BREAKING: Macron Wins French Election

French independent centrist presidential candidate Emmanuel Macron, center, waves as he leaves the polling station after casting his ballot in the presidential runoff election in Le Touquet, France, Sunday, May 7, 2017. Voters across France are choosing a new president in an unusually tense and important election that could decide Europe's future, making a stark choice between pro-business progressive candidate Emmanuel Macron and far-right populist Marine Le Pen. (AP Photo/Christophe Ena)

Emmanuel Macron has been elected as the new President of France in Sunday’s run-off elections. The 39-year-old investment banker will be one of the youngest leaders in the nation’s history.

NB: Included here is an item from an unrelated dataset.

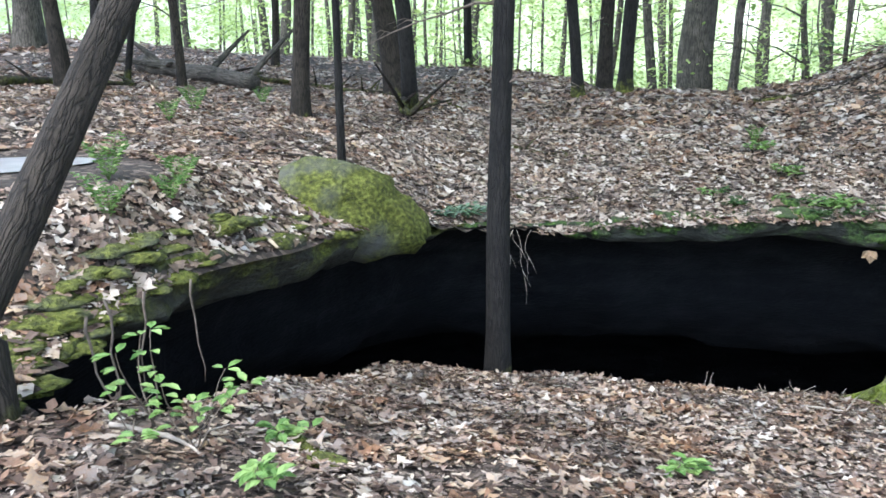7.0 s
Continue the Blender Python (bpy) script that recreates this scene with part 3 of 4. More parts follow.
# the lichen-covered sapling
sap = empty_at("sapling", (-1.55, 7.18, ground_z(-1.55, 7.18) - 0.03), "thin crooked sapling patched with pale green lichen", "tree")
part_mesh("trunk", tube_mesh("trunk", along([(0, 0), (-0.03, 0.15), (-0.045, 0.33), (-0.085, 0.55), (-0.1, 0.68), (-0.06, 0.8), (-0.045, 1.03), (-0.03, 1.36), (-0.02, 1.68)]),
                             [0.026, 0.024, 0.022, 0.024, 0.032, 0.021, 0.021, 0.02, 0.02], M_LICHEN, sides=12, rough=0.3, seed=2), sap)
for pts, r0 in (([(-0.02, 1.66), (-0.1, 1.78), (-0.18, 1.9), (-0.22, 2.2), (-0.3, 2.7), (-0.28, 3.4)], 0.02), ([(-0.02, 1.66), (-0.045, 2.13), (-0.03, 2.45), (0.05, 3.3)], 0.02),
                ([(-0.03, 1.36), (-0.15, 1.55), (-0.2, 1.64), (-0.36, 1.8), (-0.5, 1.84), (-0.65, 1.9), (-0.8, 2.02), (-0.95, 2.1)], 0.018), ([(-0.36, 1.8), (-0.4, 2.0), (-0.38, 2.25)], 0.008)):
    part_mesh("limb", tube_mesh("limb", along(pts), np.linspace(r0, r0 * 0.4, len(pts)), M_LICHEN, sides=8, rough=0.2, seed=5), sap)

# ---- leaf litter ----
SHAPES = {"whole": (np.array([0.0, 0.2, 0.36, 0.55, 0.72, 1.0]), np.array([0.03, 0.25, 0.11, 0.33, 0.12, 0.02])), "oval": (np.array([0.0, 0.3, 0.65, 1.0]), np.array([0.03, 0.25, 0.22, 0.02])), "chip": (np.array([0.0, 1.0]), np.array([0.16, 0.24])), "scrap": (np.array([0.0, 0.5, 1.0]), np.array([0.06, 0.30, 0.04]))}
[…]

The election has far-reaching implications, as Macron handily won over his nationalist opponent Marie Le Pen. Macron is described as a centrist to Le Pen’s far-right “France first” sensibilities. Le Pen had proposed leaving the European union. Macron’s election may signal the French are not ready for such measures, but Le Pen’s party far outperformed all original expectations, perhaps marking the beginning of growing nationalistic sentiment in the face of continued financial and domestic security concerns.

From Reuters:

The centrist’s emphatic victory, which also smashed the dominance of France’s mainstream parties, will bring huge relief to European allies who had feared another populist upheaval to follow Britain’s vote to quit the EU and Donald Trump’s election as U.S. president.

Five projections, issued within minutes of polling stations closing at 8 p.m. (2 p.m. ET), showed Macron beating Le Pen by around 65 percent to 35 – a gap wider than the 20 or so percentage points that pre-election surveys had pointed to.

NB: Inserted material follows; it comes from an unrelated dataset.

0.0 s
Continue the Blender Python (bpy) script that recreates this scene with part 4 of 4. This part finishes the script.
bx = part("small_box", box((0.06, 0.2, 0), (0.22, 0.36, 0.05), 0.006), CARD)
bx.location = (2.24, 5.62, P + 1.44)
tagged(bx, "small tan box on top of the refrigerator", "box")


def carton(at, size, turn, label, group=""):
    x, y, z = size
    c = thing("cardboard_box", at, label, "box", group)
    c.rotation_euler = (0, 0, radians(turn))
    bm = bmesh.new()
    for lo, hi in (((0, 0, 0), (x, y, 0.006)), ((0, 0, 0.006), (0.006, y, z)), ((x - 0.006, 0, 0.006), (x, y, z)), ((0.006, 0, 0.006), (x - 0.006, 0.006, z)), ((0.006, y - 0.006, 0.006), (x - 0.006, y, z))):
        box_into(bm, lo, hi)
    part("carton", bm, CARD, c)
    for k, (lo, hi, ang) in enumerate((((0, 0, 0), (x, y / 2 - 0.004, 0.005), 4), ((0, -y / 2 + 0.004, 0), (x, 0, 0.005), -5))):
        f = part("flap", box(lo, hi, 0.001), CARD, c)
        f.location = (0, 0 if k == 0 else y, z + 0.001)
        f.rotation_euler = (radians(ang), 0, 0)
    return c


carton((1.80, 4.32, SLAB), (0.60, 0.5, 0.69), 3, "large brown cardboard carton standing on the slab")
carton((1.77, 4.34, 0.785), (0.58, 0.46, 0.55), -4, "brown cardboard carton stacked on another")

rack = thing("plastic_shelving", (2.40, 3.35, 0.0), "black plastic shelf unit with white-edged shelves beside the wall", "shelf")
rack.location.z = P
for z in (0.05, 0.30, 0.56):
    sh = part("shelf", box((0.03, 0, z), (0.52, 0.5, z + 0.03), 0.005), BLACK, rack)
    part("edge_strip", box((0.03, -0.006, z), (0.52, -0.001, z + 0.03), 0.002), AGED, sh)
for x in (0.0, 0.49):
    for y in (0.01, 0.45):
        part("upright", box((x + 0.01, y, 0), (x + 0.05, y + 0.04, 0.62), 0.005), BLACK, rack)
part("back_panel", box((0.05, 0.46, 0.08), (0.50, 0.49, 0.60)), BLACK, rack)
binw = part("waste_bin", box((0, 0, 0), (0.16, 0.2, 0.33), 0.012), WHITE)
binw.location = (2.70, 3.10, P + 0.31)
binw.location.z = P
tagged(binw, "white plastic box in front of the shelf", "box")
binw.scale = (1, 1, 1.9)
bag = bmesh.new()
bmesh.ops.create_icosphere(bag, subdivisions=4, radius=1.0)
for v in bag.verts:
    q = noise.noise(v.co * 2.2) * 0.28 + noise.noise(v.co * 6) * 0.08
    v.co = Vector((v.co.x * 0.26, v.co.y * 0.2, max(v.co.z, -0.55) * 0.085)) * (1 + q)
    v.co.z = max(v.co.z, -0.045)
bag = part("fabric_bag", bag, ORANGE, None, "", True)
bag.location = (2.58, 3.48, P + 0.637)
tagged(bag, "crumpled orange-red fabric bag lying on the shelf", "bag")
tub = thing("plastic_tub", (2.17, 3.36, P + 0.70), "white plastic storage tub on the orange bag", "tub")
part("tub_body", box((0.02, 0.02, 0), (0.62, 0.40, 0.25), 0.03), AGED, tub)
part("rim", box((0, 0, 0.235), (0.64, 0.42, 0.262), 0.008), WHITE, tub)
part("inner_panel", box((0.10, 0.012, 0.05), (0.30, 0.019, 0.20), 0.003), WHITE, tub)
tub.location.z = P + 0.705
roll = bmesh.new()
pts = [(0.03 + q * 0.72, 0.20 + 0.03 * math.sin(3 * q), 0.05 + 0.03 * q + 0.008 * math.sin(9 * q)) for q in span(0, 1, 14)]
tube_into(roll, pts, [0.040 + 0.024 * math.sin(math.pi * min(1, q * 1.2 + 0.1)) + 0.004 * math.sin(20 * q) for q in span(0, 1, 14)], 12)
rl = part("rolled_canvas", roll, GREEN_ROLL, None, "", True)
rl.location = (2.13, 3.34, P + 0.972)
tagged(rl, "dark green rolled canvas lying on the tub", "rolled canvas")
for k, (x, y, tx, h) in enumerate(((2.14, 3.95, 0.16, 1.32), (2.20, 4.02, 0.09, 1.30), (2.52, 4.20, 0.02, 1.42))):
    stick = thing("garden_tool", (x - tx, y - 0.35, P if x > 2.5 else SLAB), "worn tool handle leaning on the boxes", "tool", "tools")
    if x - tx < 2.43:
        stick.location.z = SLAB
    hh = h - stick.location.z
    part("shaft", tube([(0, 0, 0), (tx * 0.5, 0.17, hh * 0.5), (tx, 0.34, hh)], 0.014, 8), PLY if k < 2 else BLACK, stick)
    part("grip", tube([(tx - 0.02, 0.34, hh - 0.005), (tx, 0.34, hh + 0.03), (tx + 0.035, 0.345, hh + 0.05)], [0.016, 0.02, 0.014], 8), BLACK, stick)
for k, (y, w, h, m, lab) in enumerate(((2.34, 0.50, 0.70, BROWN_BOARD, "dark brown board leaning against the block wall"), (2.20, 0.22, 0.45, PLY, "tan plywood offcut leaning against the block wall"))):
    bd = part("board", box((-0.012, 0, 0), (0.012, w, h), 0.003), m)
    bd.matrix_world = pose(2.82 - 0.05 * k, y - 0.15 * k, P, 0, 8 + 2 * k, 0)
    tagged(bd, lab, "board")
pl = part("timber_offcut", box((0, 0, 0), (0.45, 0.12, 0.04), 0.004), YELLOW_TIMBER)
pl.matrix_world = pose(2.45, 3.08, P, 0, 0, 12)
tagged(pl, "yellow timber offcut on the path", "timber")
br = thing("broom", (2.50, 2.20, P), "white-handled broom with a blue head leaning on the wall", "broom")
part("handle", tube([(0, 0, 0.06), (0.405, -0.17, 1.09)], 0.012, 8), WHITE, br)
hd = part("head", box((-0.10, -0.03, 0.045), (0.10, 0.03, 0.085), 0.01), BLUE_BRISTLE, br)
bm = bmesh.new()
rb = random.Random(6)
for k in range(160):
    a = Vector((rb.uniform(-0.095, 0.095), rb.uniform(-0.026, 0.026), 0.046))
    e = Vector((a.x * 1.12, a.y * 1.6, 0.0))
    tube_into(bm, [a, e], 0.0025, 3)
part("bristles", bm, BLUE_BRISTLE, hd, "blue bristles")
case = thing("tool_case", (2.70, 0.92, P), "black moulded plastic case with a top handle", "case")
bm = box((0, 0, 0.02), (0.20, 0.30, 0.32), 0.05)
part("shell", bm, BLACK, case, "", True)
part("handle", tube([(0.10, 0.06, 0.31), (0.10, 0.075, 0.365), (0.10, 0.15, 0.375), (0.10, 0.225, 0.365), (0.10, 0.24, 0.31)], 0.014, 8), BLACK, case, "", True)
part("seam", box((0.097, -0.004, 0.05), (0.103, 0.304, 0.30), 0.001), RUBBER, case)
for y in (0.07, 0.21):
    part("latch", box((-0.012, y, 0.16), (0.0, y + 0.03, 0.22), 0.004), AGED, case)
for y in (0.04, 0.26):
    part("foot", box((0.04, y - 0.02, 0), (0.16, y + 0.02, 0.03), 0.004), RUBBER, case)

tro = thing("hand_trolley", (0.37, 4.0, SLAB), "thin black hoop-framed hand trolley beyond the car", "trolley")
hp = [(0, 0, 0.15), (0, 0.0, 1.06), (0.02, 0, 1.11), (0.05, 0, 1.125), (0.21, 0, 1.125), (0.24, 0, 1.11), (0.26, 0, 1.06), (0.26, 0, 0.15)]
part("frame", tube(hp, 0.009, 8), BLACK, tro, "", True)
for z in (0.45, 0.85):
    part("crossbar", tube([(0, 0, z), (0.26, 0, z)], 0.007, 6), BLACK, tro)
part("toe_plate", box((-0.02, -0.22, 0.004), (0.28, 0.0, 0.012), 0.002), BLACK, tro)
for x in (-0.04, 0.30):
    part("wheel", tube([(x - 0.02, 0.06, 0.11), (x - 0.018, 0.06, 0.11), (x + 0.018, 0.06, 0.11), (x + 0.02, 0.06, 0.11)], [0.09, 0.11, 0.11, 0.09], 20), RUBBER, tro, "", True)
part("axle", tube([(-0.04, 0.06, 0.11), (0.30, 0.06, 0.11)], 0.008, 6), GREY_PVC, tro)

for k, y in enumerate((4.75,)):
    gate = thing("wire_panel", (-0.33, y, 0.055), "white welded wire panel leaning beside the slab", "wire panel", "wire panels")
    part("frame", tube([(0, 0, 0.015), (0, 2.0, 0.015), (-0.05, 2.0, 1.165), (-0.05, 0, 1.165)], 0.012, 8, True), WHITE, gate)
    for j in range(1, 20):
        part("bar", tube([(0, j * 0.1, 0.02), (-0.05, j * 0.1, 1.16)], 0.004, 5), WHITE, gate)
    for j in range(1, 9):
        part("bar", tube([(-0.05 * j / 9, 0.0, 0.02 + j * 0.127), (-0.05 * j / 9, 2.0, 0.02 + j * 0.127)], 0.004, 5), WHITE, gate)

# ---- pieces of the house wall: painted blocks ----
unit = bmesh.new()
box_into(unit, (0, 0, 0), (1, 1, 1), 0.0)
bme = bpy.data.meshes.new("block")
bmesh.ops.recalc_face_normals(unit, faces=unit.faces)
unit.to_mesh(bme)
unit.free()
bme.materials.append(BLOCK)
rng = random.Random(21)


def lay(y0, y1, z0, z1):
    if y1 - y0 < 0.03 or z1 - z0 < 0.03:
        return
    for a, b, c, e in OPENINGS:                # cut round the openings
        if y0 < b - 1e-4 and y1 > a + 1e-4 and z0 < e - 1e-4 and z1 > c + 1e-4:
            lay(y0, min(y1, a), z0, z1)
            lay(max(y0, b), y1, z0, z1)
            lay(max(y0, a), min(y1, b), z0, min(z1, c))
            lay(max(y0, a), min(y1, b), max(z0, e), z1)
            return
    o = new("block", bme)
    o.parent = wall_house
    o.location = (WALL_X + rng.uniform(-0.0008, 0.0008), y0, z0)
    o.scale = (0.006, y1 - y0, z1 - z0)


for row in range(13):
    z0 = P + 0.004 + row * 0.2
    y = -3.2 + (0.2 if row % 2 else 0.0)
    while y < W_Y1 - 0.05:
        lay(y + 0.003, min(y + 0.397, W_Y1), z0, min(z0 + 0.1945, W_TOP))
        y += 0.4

Even so, it was a record performance for the National Front, a party whose anti-immigrant policies until recently made it a pariah in French politics, and underlined the scale of the divisions that Macron must now try to heal.

Le Pen’s high-spending, anti-globalization ‘France-first’ policies may have unnerved financial markets but they appealed to many poorer members of society against a background of high unemployment, social tensions and security concerns.